Wanted: Good Space RPG Adventure Seeds
Nov. 27th, 2005 06:57 pmI'm going to take the basic premise and perhaps some details from Tri-Tac's old game, Incursion, in which the players are ordinary Earthers from the 21st Century, abducted by aliens, who wind up in charge of an advanced starship -- but without the coordiinates that will take them back home.
Once that's out of the way, it becomes another Small Band Of Adventurers In A Tramp Starship -- with the added perk that Everything Is New.
This is a nice, flexible setting that allows for a wide range of plots,
My problem?
I'm drawing a blank!
Anyone know of a good source for adventure seeds that I can adapt to my own setting?
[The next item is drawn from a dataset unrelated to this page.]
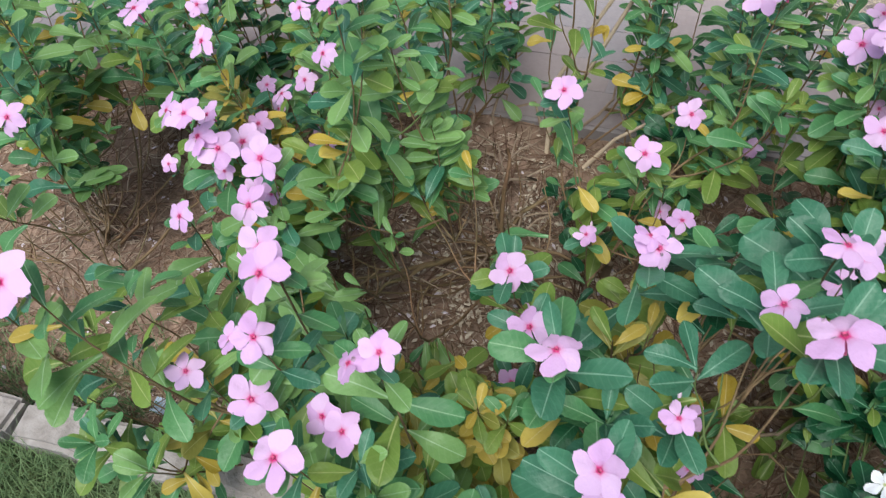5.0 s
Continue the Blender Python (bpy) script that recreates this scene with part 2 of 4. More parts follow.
def tube_between(points, radii, sides=6):
    """Vertices and faces of a tube along points."""
    verts, faces = [], []
    side = Vector((1, 0, 0))
    for i, p in enumerate(points):
        d = (points[min(i + 1, len(points) - 1)] - points[max(i - 1, 0)]).normalized()
        a = d.cross(side)
        a = a.normalized() if a.length > 1e-4 else Vector((0, 1, 0))
        b = d.cross(a).normalized()
        for k in range(sides):
            q = 2 * math.pi * k / sides
            verts.append(p + (a * math.cos(q) + b * math.sin(q)) * radii[i])
    for i in range(len(points) - 1):
        for k in range(sides):
            faces.append((i * sides + k, i * sides + (k + 1) % sides, (i + 1) * sides + (k + 1) % sides, (i + 1) * sides + k))
    faces.append(tuple(range(sides)))
    faces.append(tuple((len(points) - 1) * sides + k for k in reversed(range(sides))))
    return verts, faces


def flower_core(kind):
    pts = [Vector((0, 0, -0.95)), Vector((0, 0, -0.25)), Vector((0, 0, -0.06)), Vector((0, 0, 0.015))]
    v, f = tube_between(pts, [0.05, 0.07, 0.09, 0.07], 8)
    m, nt, b = mat("throat_" + kind, 0.6)
    b.inputs["Base Color"].default_value = (0.6, 0.08, 0.2, 1) if kind == "pink" else (0.6, 0.66, 0.3, 1)
    return mesh_of("flower", v, f, m)


CORE = {k: flower_core(k) for k in ("pink", "white")}
bud_v, bud_f = tube_between([Vector((0, 0, 0)), Vector((0, 0, 0.35)), Vector((0.02, 0, 0.6)), Vector((0.03, 0, 0.85)), Vector((0.05, 0, 1.0))], [0.05, 0.06, 0.11, 0.09, 0.02], 7)
BUD = {"pink": mesh_of("bud", bud_v, bud_f, speckled("bud_pink", (0.7, 0.5, 0.68), (0.72, 0.62, 0.6), 30, 0.6, 0.1)), "white": mesh_of("bud", bud_v, bud_f, PETAL["white"])}


def facing(origin, along, up, size):
    """A pose with Y on along and Z as near to up as can be."""
    y = along.normalized()
    x = y.cross(up)
    x = x.normalized() if x.length > 1e-4 else Vector((1, 0, 0))
    z = x.cross(y)
    m = Matrix((x, y, z)).transposed().to_4x4()
    return Matrix.Translation(origin) @ m @ Matrix.Diagonal((size, size, size, 1))


# ---- the plants ----
SOUTH = Vector((0.02, -0.5, 1.0)).normalized()
LEAN_X = 0.2


def add_flower(plant, kind, place, normal, size, rng):
    x = normal.cross(Vector((0, 1, 0.2))).normalized()
    y = normal.cross(x)
    m = Matrix((x, y, normal)).transposed().to_4x4()
    m = Matrix.Translation(place) @ m @ Matrix.Rotation(rng.uniform(0, 6.28), 4, "Z") @ Matrix.Diagonal((size, size, size, 1))
    flower = part("flower", CORE[kind], plant, m)
    for k in range(5):
        turn = Matrix.Rotation(2 * math.pi * k / 5 + rng.uniform(-0.08, 0.08), 4, "Z") @ Matrix.Rotation(rng.uniform(-0.28, 0.16), 4, "X") @ Matrix.Rotation(0.12, 4, "Y")
        part("petal", rng.choice(PETAL_MESH[kind]), flower, turn @ Matrix.Diagonal((1, rng.uniform(0.92, 1.06), 1, 1)))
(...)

Anyone have any adventure ideas?
no subject
Date: 2005-11-28 07:46 am (UTC)no subject
Date: 2005-11-28 02:11 pm (UTC)As for technology -- that's DEFINITELY Soft SF. Pulp-Era stuff, like antigrav and force fields and pocket particle accellerators.
no subject
Date: 2005-11-28 06:43 pm (UTC)Hmm...do the players have a chance to get even with the aliens who shanghied them away? And are they the only ones that has had this happen to? And what were the aliens planning to do with them?
[for the above, I'm reminded of such books as Pournell's "Janisarries", and Forstchen's (sp?) "Lost Regiment" series]
Additional information is also needed; are there other star-faring alien races? Is interstellar commerce common enough for PCs to work as tramp merchants? Or is the grand them of the campaign is to get home, get revenge on the aliens, or soemthing else?
As for ideas for soft high-adventure SF and space fantasy, you could not do wrong by hunting up TSR's old "Star Frontiers" setting and supplements, ditto the same for the old Space Opera RPG (which is somewhere online with the okay of the designers).
There are umpteen Traveller setting books and plot seeds that could be adapted (ie. 101 cargoes, 76 patrons, etc.).
I'd also recommend the SF works of Jack Vance (Demoon Princes and Alastor Cluster series) for humans interacting with alien human cultures, Andre Norton's "Solar Queen" stories for space merchant adventures, ditto CJ Cherry's Merchant and Chanur books, and James Schmitz's "The Witches of Karres" series for whimsical soft SF fantasy with some very interesting ideas.
::B::
no subject
Date: 2005-11-29 12:54 am (UTC)My problem is that I'm a fairly poor in-person role-player, and an even worse GM.